Time (T) can measure as the time between the initial click-through to the document result until the searcher returns to the main page and clicks on another document result.
An assessment about the time (T) and whether it indicates a longer view of the document result or a shorter view of the document result. This is true since longer views are generally indicative of quality for the click-through result. This assessment about the time (T) can further be in conjunction with various weighting techniques.
Beyond Long Clicks
Document views from the selections can work based on viewing length information to produce weighted views of the document result.
So, rather than distinguishing long clicks from short clicks, a wider range of click-through viewing times can work in assessing result quality. When this happens, longer viewing times in the range gain more weight than shorter viewing times.
Predicted Search Suggestions
Google will sometimes display search suggestions using autocomplete and also based upon user data from previous queries from a searcher’s previous search history.
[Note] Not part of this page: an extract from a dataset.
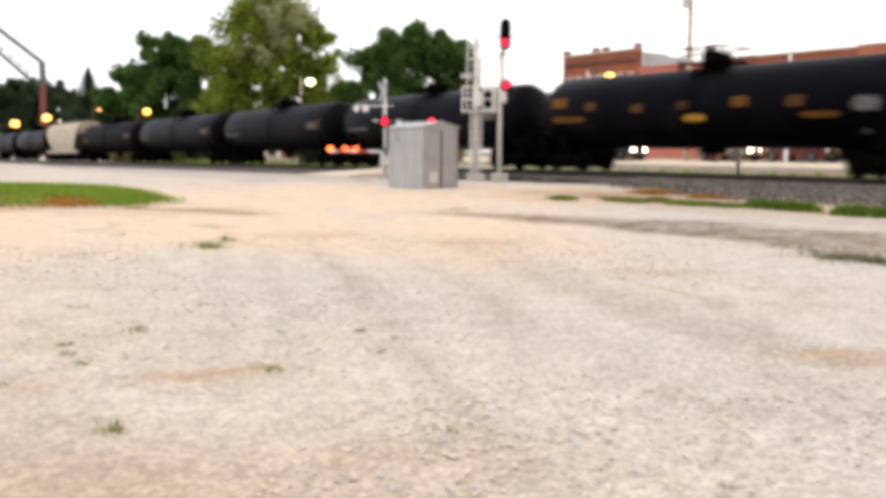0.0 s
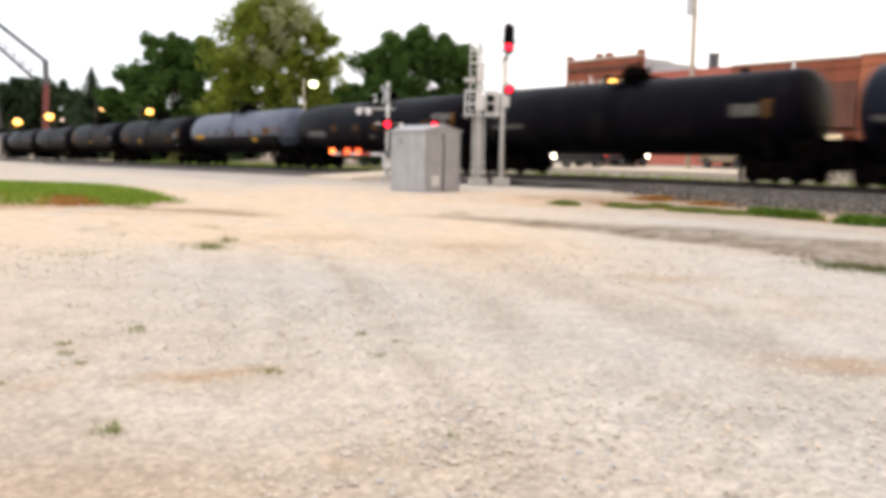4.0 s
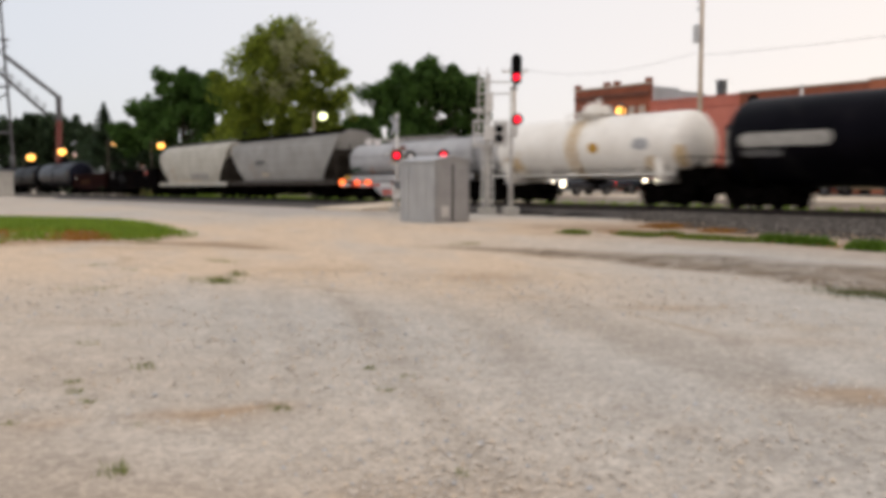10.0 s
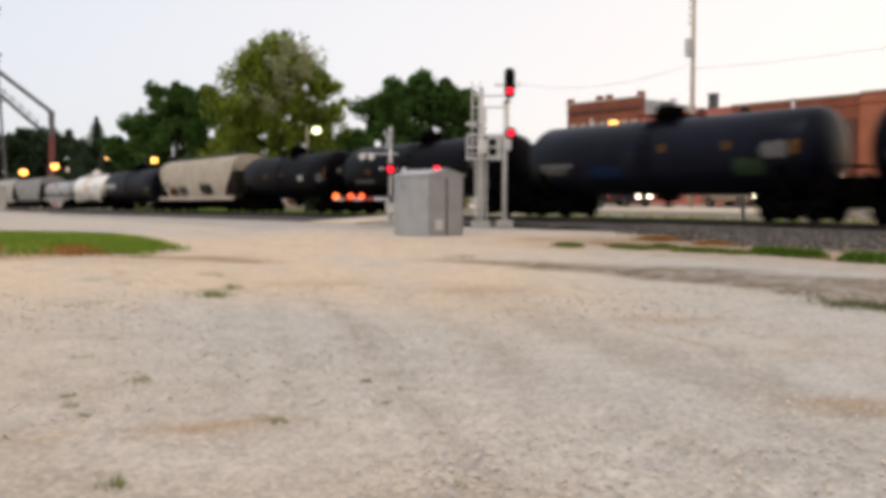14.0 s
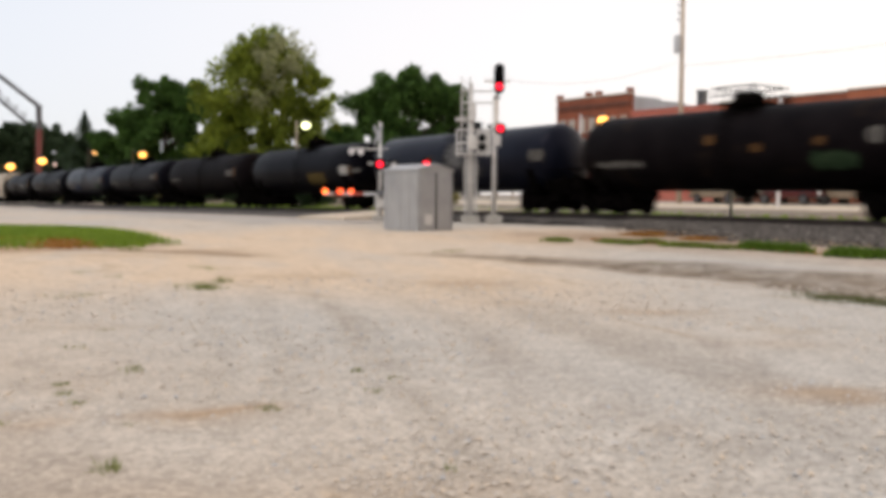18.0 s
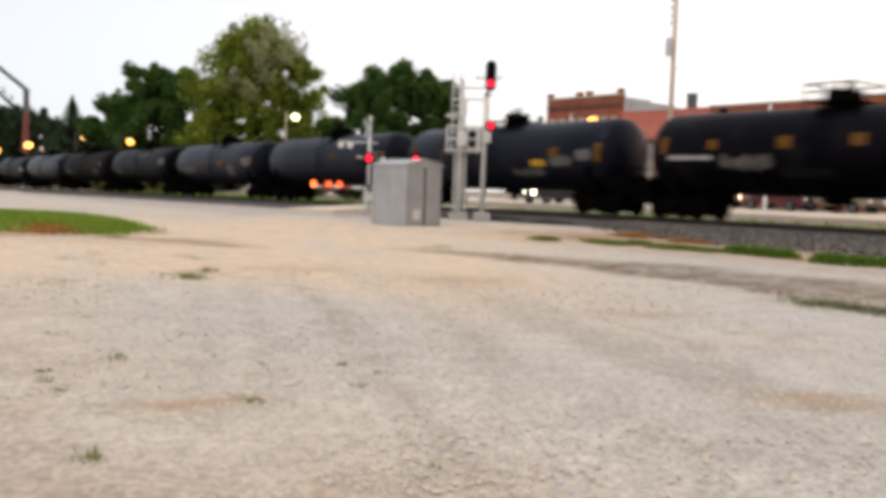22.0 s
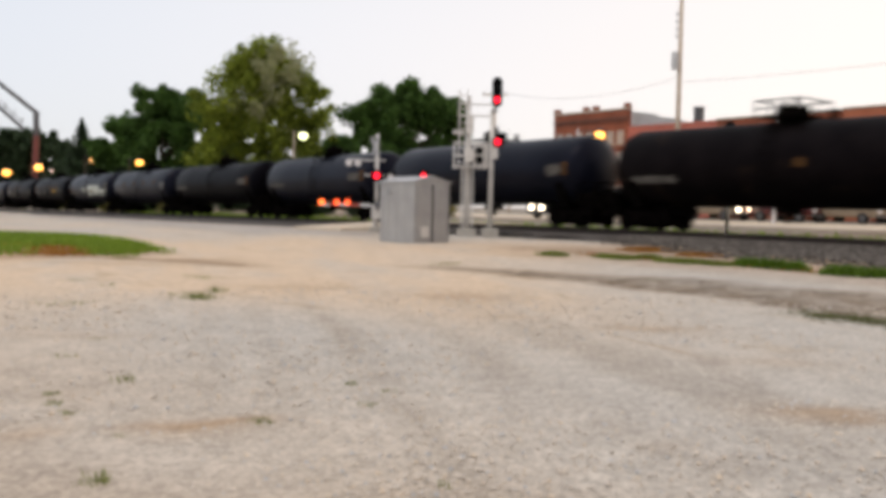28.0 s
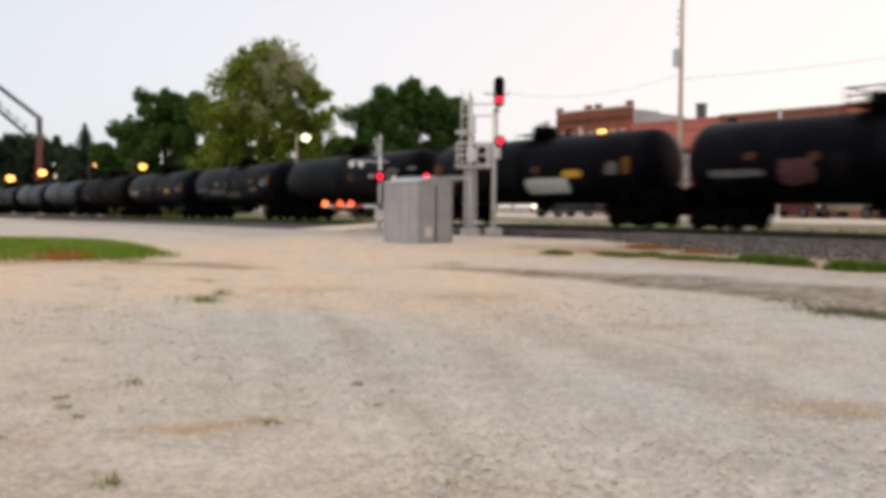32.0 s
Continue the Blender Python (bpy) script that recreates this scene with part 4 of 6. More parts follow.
def build_train():
    cars = []
    for i, (a, b) in enumerate(zip(JOINTS, JOINTS[1:])):
        ln = a - b
        half = ln / 2
        if i == 4:
            c = hopper_car(ln, 4.6, HOPPER_TAN, "tan covered hopper among black tank cars", 3)
        elif i == 11:
            mk = [(YELLOW, 6.2, -16, 2.08, -7, 1), (DULL_OCHRE, 2.7, -7, 0.53, 5, 0), (DULL_OCHRE, -0.4, -9, 0.52, 2, 0), (DULL_OCHRE, -3.3, -8, 0.51, 3, 0), (OCHRE, -6.1, -10, 1.06, 8, 0), (GREYMARK, -7.2, -8, 0.94, 5, 3), (OCHRE, -8.2, -7, 0.40, 9, 0), (YELLOW, -4.1, -28, 0.97, -18, 1), (GREYMARK, -7.1, -44, 0.63, -35, 2)]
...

Or from the history of someone the searcher may associated with, such as a fellow member of an organization or a co-worker.
While results related to those previous queries can rank based upon relevance and backlinks, the search suggestions may include results that searchers spent long clicks upon, including long viewing.
So under this patent, predictions about search suggestions chosen using autocomplete may best meet a searcher’s informational needs. They can do this by being searches that include results remembered as resulting in long clicks and long viewing times.